Second, criminal justice remedies do not provide the resources that survivors say they need. In a study conducted by Cris Sullivan many years ago, when asked to articulate their needs, African-American survivors of domestic violence named access to material resources (income, housing, childcare, transportation) as their top priority. Data suggests that, for all survivors, regardless of race, access to income is the greatest predictor of long-term physical safety. Are our current responses attuned to these needs, as defined by survivors?

At the same time, there is a reciprocal relationship between violence and poverty. Violence leads to economic hardship, and economic hardship, in turn, exposes survivors of intimate partner violence to increased risk of violence. Such economic impacts are not incident-based, rather the economic impact of violence ripples throughout the life course, leaving survivors with profound long-term economic harms (that negatively impact their health and access to employment and vulnerability to future violence).

And, while the impact of economic abuse is well documented, much less is known about the systemic economic barriers facing survivors. Women of color experience domestic violence and sexual assault at much higher rates than their white counterparts. People of color live in poverty at a rate greatly disproportionate to whites. Some of these barriers are “place based,” meaning they result from “poor opportunity structure” (lack of access to services, material resources, transportation, employment opportunities, and concentrated poverty), while others are race based, taking the form of differential treatment by law enforcement, prosecutors, teachers, public benefits workers and are often driven by implicit racial biases as well as policies, protocols, and remedies that have a disparate impact on people of color.

Consumer and economic civil legal remedies offer tools for addressing profound harms resulting from violence, such as debt, credit damage, foreclosure, tax liability, and related barriers to employment.
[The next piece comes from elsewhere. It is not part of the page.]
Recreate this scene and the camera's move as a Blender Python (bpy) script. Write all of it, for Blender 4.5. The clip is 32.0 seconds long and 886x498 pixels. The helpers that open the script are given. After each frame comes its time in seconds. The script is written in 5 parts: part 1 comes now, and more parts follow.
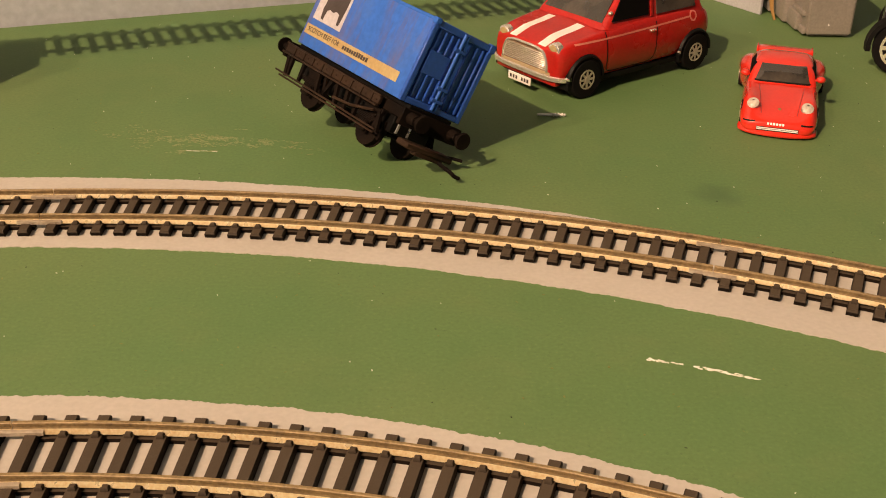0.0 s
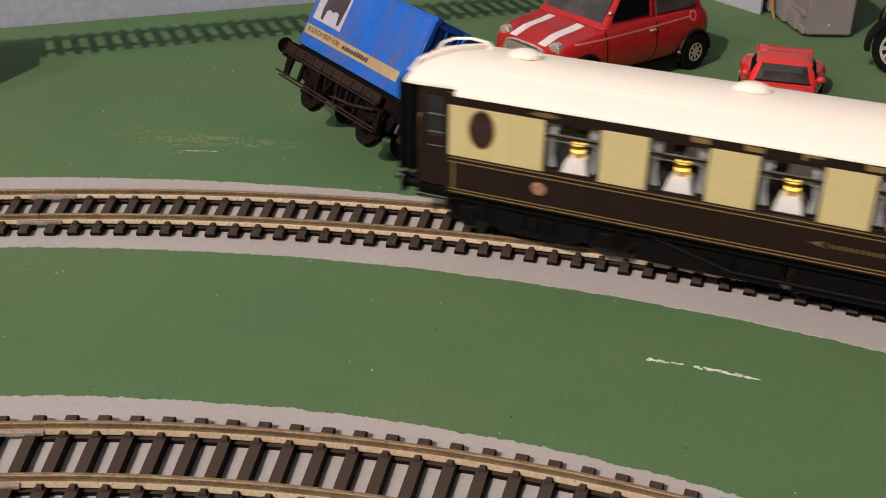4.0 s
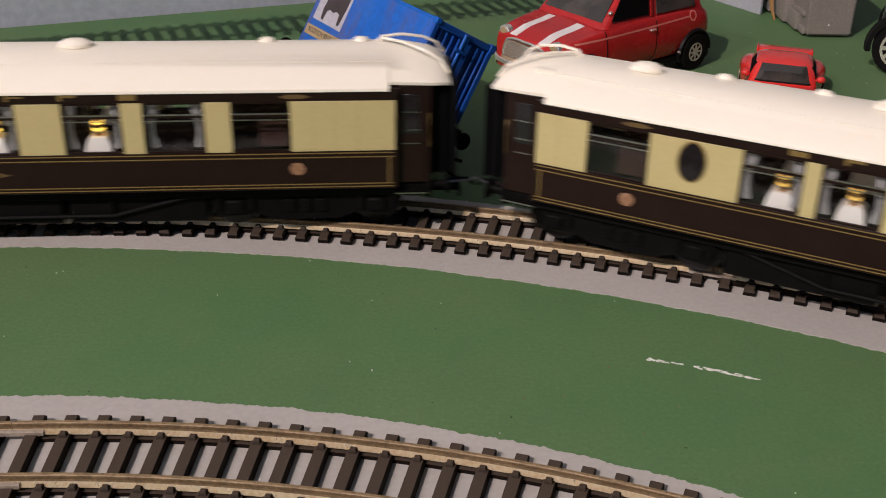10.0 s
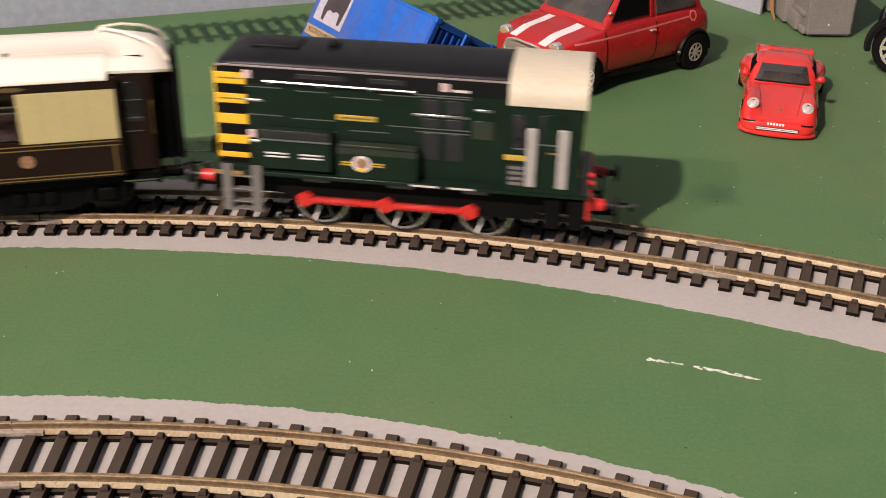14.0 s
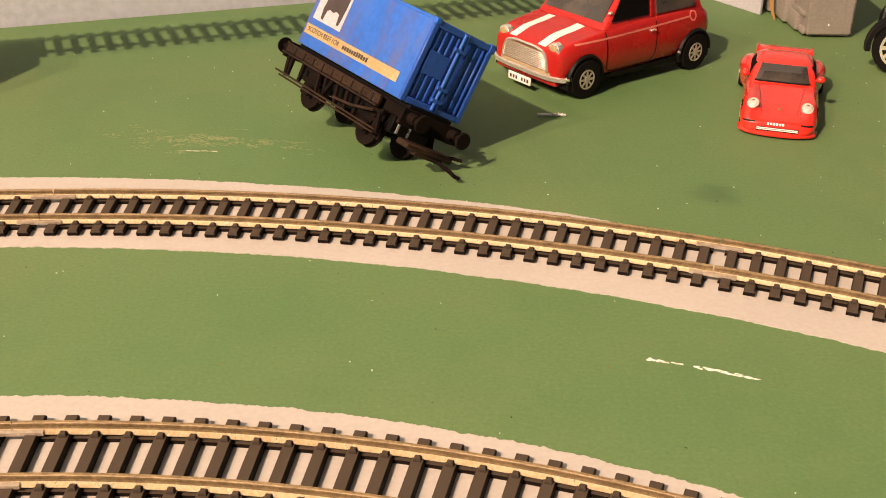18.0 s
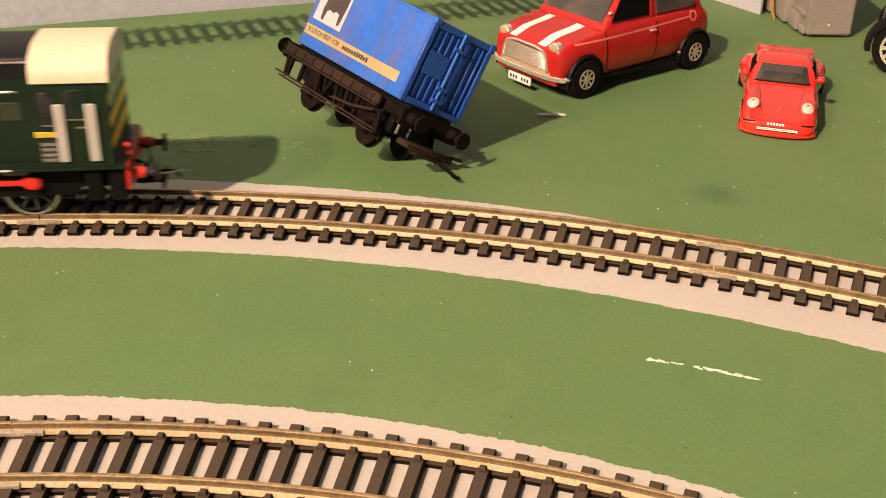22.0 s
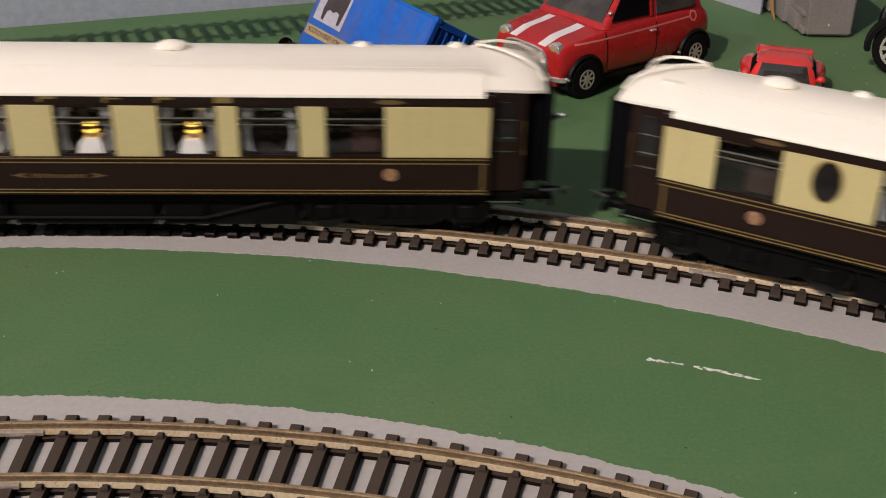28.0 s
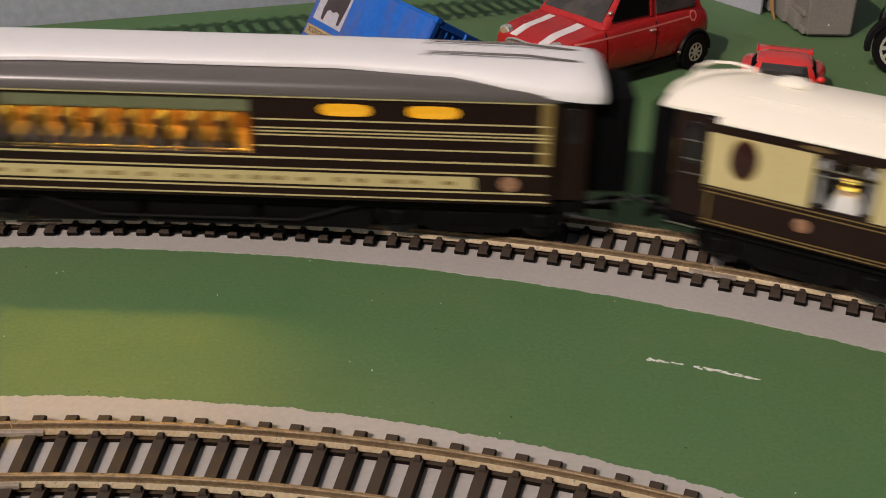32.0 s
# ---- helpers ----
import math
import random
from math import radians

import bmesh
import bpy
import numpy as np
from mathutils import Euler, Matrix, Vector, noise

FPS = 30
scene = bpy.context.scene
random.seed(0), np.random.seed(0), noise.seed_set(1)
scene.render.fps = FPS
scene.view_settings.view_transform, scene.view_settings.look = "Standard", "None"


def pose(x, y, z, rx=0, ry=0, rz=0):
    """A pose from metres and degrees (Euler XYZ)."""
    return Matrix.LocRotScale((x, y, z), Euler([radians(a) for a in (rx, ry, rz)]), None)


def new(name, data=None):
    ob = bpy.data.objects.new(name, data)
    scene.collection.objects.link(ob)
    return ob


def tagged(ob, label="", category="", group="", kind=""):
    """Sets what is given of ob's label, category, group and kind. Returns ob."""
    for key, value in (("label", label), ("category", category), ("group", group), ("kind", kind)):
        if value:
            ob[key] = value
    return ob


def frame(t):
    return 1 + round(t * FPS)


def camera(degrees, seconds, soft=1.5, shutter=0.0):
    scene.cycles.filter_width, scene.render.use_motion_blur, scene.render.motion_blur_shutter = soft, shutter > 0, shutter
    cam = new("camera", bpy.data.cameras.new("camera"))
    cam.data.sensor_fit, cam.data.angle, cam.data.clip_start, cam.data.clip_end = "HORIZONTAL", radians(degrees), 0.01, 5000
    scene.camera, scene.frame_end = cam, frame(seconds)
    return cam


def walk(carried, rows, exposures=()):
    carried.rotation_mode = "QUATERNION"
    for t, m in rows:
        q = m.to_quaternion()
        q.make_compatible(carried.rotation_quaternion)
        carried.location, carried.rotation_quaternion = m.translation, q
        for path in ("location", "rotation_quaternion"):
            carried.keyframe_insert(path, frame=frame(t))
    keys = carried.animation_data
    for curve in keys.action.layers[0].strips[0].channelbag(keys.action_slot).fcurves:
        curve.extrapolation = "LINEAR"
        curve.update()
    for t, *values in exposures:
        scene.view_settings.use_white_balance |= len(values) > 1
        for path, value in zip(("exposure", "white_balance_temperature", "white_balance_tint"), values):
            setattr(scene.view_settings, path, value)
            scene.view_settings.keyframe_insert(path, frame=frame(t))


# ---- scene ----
from mathutils.bvhtree import BVHTree

cam = camera(43.122, 32.0, 1.0, 0.7)
VIEW = pose(0, 0, 0.14933, 62.445, 0, 0) @ pose(0, 0, 0, 0, 0, 1.185)
EXPOSURES = [(0.0, -0.11, 8570, 27), (2.7, -0.13, 8570, 27), (3.1, -0.18, 8170, 27), (3.5, -0.45, 5850, 25), (4.5, -0.58, 5600, 25), (5.5, -0.66, 5500, 25),
             (9.0, -0.70, 5500, 25), (12.0, -0.76, 5470, 25), (13.0, -0.65, 5500, 24), (13.5, -0.48, 5620, 28), (14.0, -0.13, 5780, 27), (14.5, 0.02, 6150, 28),
             (15.5, 0.17, 7240, 27), (16.5, 0.34, 7640, 29), (19.0, 0.36, 7590, 29), (22.0, 0.35, 7540, 29), (23.0, 0.27, 7240, 28), (23.5, 0.24, 6350, 28),
             (24.0, -0.06, 6000, 24), (24.5, -0.38, 5760, 23), (25.0, -0.52, 5690, 23), (26.0, -0.60, 5510, 23), (28.0, -0.68, 5490, 23), (31.0, -0.72, 5560, 23),
             (32.0, -0.82, 5660, 22)]
walk(cam, [(0.0, VIEW), (32.0, VIEW)], EXPOSURES)

# ---- world, lamps ----
world = bpy.data.worlds.new("room_air")
scene.world = world
world.use_nodes = True
world.node_tree.nodes["Background"].inputs[0].default_value = (1.0, 0.86, 0.70, 1)
world.node_tree.nodes["Background"].inputs[1].default_value = 0.02


def lamp(name, place, watts, colour, radius):
    data = bpy.data.lights.new(name, "POINT")
    data.energy, data.color, data.shadow_soft_size = watts, colour, radius
    ob = new(name, data)
    ob.location = place
    return ob


WARM = (1.0, 0.80, 0.58)
lamp("ceiling_lamp", (-1.30, -1.48, 1.90), 424, WARM, 0.021)
lamp("ceiling_lamp", (-1.92, -1.48, 1.90), 131, WARM, 0.021)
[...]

In a 2012 survey, CSAJ found that few programs and practitioners had institutionalized mechanisms for addressing the economic needs of survivors. A handful of groundbreaking sites across the nation have engaged in participatory action research with survivors and strategic planning with programs and coalitions to craft partnerships and provide the infrastructure needed to address the economic needs of survivors.

Only by centering the barriers facing survivors of color can we identify the systemic inequalities that impede their paths to economic and physical safety. What are the concrete economic structural barriers facing survivors of color? What strategies are needed to remove those barriers to create the economic opportunity needed for safety? Partnerships between anti-violence, anti-poverty, and race equity advocates are critical. CSAJ’s Race and Economic Equity of Survivors Project is drawing upon the narratives of survivors and their advocates along with the quantitative methods (including community mapping) and legal strategies of race equity advocates to better describe and advocate for impactful systems change.

If there was ever a question before, the criminal justice system is not the answer– not now, and maybe never.

What does safety for survivors of color require? Not in an aspirational world, but in the world as it is right now. Let us ask survivors. Let their stories guide us. That is where our focus must begin, and survivors are those to whom our efforts must answer.